The majority and minority leader of the House are both saying "California's veterans are not to blame for being mistakenly overpaid, after a Los Angeles Times story revealed that officials are trying to claw back millions in bonuses from California National Guardsmen. House Majority Leader Kevin McCarthy called the efforts to recoup the money 'disgraceful,' and asked for the Department of Defense to waive the repayments soldiers would be forced to make if they inappropriately received re-enlistment bonuses for the wars in Iraq and Afghanistan." Minority Leader Nancy Pelosi said she's looking for a "legislative fix" in the lame-duck session.
A new Investor’s Business Daily/TechnoMetrica Market Intelligence poll shows Hillary Clinton and Donald Trump each earning 41% support.
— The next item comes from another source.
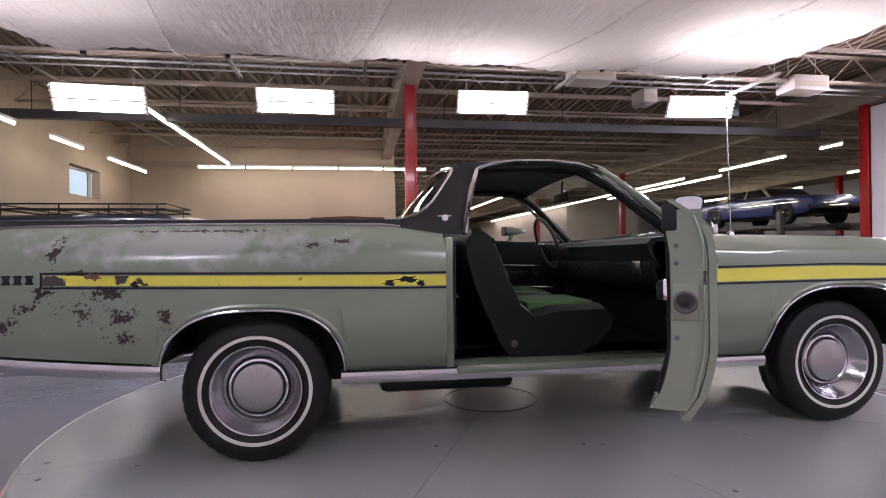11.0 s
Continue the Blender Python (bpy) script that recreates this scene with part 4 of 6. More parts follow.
def build_door(s, mat, parent):
    part("door_skin", bodied(shape(door_skin, s)), mat, parent)
    part("door_shell", bodied(shape(door_core, s)), paint, parent)
    stripes(s, spread(-0.648 if s < 0 else -0.618, 0.588, 16), yellow_old if s < 0 else yellow_new, parent)
    yb = lambda x, z: side_y(x, z)
    bm = bmesh.new()
    box(bm, -0.06, 0.10, -0.004, 0.012, -0.008, 0.009, 0.004)
    box(bm, 0.085, 0.128, -0.004, 0.014, -0.014, 0.015, 0.005)
    bmesh.ops.transform(bm, matrix=Matrix.Translation((0.40, s * (yb(0.4, 0.93) + (0.003 if s > 0 else 0.003)), 0.93)) @ (Matrix.Identity(4) if s > 0 else Matrix.Diagonal((1, -1, 1, 1))), verts=bm.verts)
    part("handle", bodied(bm), chrome, parent, "chrome door handle")
    part("key_lock", bodied(shape(rod, (0.46, s * (yb(0.46, 0.875) - 0.005), 0.875), (0.46, s * (yb(0.46, 0.875) + 0.006), 0.875), 0.011, 14)), chrome_dull, parent)
    # bullet mirror on its stalk
    mz, mx = 1.085, (-0.19 if s < 0 else -0.235)
    my = s * 0.83
    mb = part("mirror", bodied(shape(lathe, [(0.001, -0.125), (0.017, -0.10), (0.034, -0.055), (0.044, 0.0), (0.047, 0.05), (0.045, 0.062)], 24, "x", (mx, my, mz))), paint, parent, "green bullet-shaped wing mirror")

    def squared(ob):
        """Turn the round section into a rounded rectangle, wider than high."""
        for v in ob.data.vertices:
            a, b_ = v.co.y - my, v.co.z - mz
            r = math.hypot(a, b_)
            if r > 0.002:
                k = min(1.0, max(0.0, (v.co.x - mx + 0.125) / 0.15))
                g = 1 + k * (r / (a ** 4 + b_ ** 4) ** 0.25 - 1)
                v.co.y, v.co.z = my + a * g * 1.22, mz + b_ * g * 0.82
    squared(mb)
    part("mirror_stalk", bodied(shape(sweep, [(mx, my, mz - 0.02), (mx + 0.012, my - s * 0.008, mz - 0.06), (mx + 0.02, my - s * 0.015, mz - 0.09)], [0.024, 0.019, 0.034], 10)), paint, mb)
    for nm, prof, mt_ in (("mirror_rim", [(0.046, 0.058), (0.046, 0.066), (0.001, 0.066)], black_paint), ("mirror_glass", [(0.041, 0.065), (0.041, 0.0675), (0.001, 0.068)], chrome)):
        squared(part(nm, bodied(shape(lathe, prof, 24, "x", (mx, my, mz))), mt_, mb))
    # inner trim
    def trim(bm):
        rows = []
        for x in spread(-0.605, 0.30, 8) + spread(0.36, 0.548, 10):
            cut = max(0.0, (x - 0.40) / 0.148) ** 2.6
            zs = [0.43 + 0.085 * cut, 0.47 + 0.05 * cut, 0.60, 0.75, 0.88, 0.95, 0.99 - 0.01 * cut, 1.003 - 0.02 * cut]
            rows.append([(x, s * (side_y(x, min(z, 0.93)) - 0.106 - (0.004 if 0.5 < z < 0.9 else 0)), z) for z in zs])
        grid(bm, rows, (0, -s * 0.02, 0))
    t = part("trim_panel", bodied(shape(trim)), trim_green, parent, "dark green vinyl inner door panel")
    yi = lambda x, z: s * (side_y(x, z) - 0.130)
    loop = [(x, yi(x, z) - s * 0.003, z) for x, z in ((-0.55, 0.650), (-0.568, 0.668), (-0.568, 0.798), (-0.55, 0.815), (0.355, 0.830), (0.375, 0.812), (0.380, 0.662), (0.362, 0.645))]
    part("trim_bead", bodied(shape(sweep, loop, 0.005, 6, True)), chrome_dull, t)
    part("armrest", bodied(shape(box, -0.30, 0.06, min(yi(0, .75), yi(0, .75) - s * 0.055), max(yi(0, .75), yi(0, .75) - s * 0.055), 0.70, 0.775, 0.015)), trim_green, t)
    part("inner_handle", bodied(shape(box, 0.07, 0.085, min(yi(0, .75), yi(0, .75) - s * 0.03), max(yi(0, .75), yi(0, .75) - s * 0.03), 0.70, 0.78, 0.004)), chrome, t)
    part("window_crank", bodied(shape(rod, (-0.36, yi(-0.36, 0.75), 0.75), (-0.36, yi(-0.36, 0.75) - s * 0.04, 0.75), 0.014, 10)), chrome, t)
    part("lock_knob", bodied(shape(rod, (0.36, s * 0.765, 1.0), (0.36, s * 0.765, 1.035), 0.005, 8)), chrome, t)
    edge = [(0.592, s * (side_y(0.59, min(z, 0.95)) - 0.030), z) for z in spread(0.46, 0.965, 14)]
    part("edge_bead", bodied(shape(sweep, edge, 0.006, 6)), mat, parent)
    seal_ = [(0.574, s * (side_y(0.59, min(z, 0.93)) - 0.117), z) for z in spread(0.46, 0.985, 12)]
    part("edge_seal", bodied(shape(sweep, seal_, 0.005, 8)), black_rubber, parent, "thin black rubber edge seal")
    part("window_channel", bodied(shape(box, 0.545, 0.592, min(s * 0.752, s * 0.792), max(s * 0.752, s * 0.792), 0.925, 1.003, 0.006)), black_rubber, parent, "black end of the window channel")
    for z in (0.62, 0.83, 0.88):
        part("edge_screw", bodied(shape(rod, (0.585, s * 0.79, z), (0.594, s * 0.79, z), 0.007, 10)), bolt_dark, parent)
    part("latch_plate", bodied(shape(box, 0.585, 0.5875, min(s * 0.778, s * 0.846), max(s * 0.778, s * 0.846), 0.668, 0.772, 0.001)), paint, parent)
    part("latch", bodied(shape(lathe, [(0.033, 0.585), (0.033, 0.592), (0.027, 0.598), (0.020, 0.594), (0.017, 0.589), (0.001, 0.589)], 24, "x", (0, s * 0.812, 0.72))), dark_steel, parent, "worn round door latch")
    part("latch_bolt", bodied(shape(box, 0.587, 0.604, min(s * 0.803, s * 0.821), max(s * 0.803, s * 0.821), 0.710, 0.730, 0.003)), black_paint, parent)
    part("window_slot", bodied(shape(box, -0.52, 0.50, min(s * 0.755, s * 0.785), max(s * 0.755, s * 0.785), 0.985, 1.004, 0.003)), black_rubber, parent)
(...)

On the one hand, the poll has been skewing in Trump's favor this year, relative to other polls. But on the other, data guru Nate Silver called the IBD/TIPP poll the most accurate in 2012.
Hillary Clinton leads Donald Trump by 12 percentage points among likely voters, 50 to 38 percent, in a new ABC News tracking poll, "her highest support and his lowest to date in ABC News and ABC News/Washington Post polls. Gary Johnson has 5 percent support, Jill Stein 2 percent. Clinton led by only four points in the last ABC/Post poll on Oct. 13.
"According to a new POLITICO/Morning Consult poll, the first national post-debate survey, 43 percent of registered voters said the Democratic candidate won, compared with 26 percent who opted for the Republican Party’s standard bearer. Her 6-point lead over Trump among likely voters is unchanged from our previous survey: Clinton still leads Trump 42 percent to 36 percent in the race for the White House, with Libertarian nominee Gary Johnson taking 9 percent of the vote."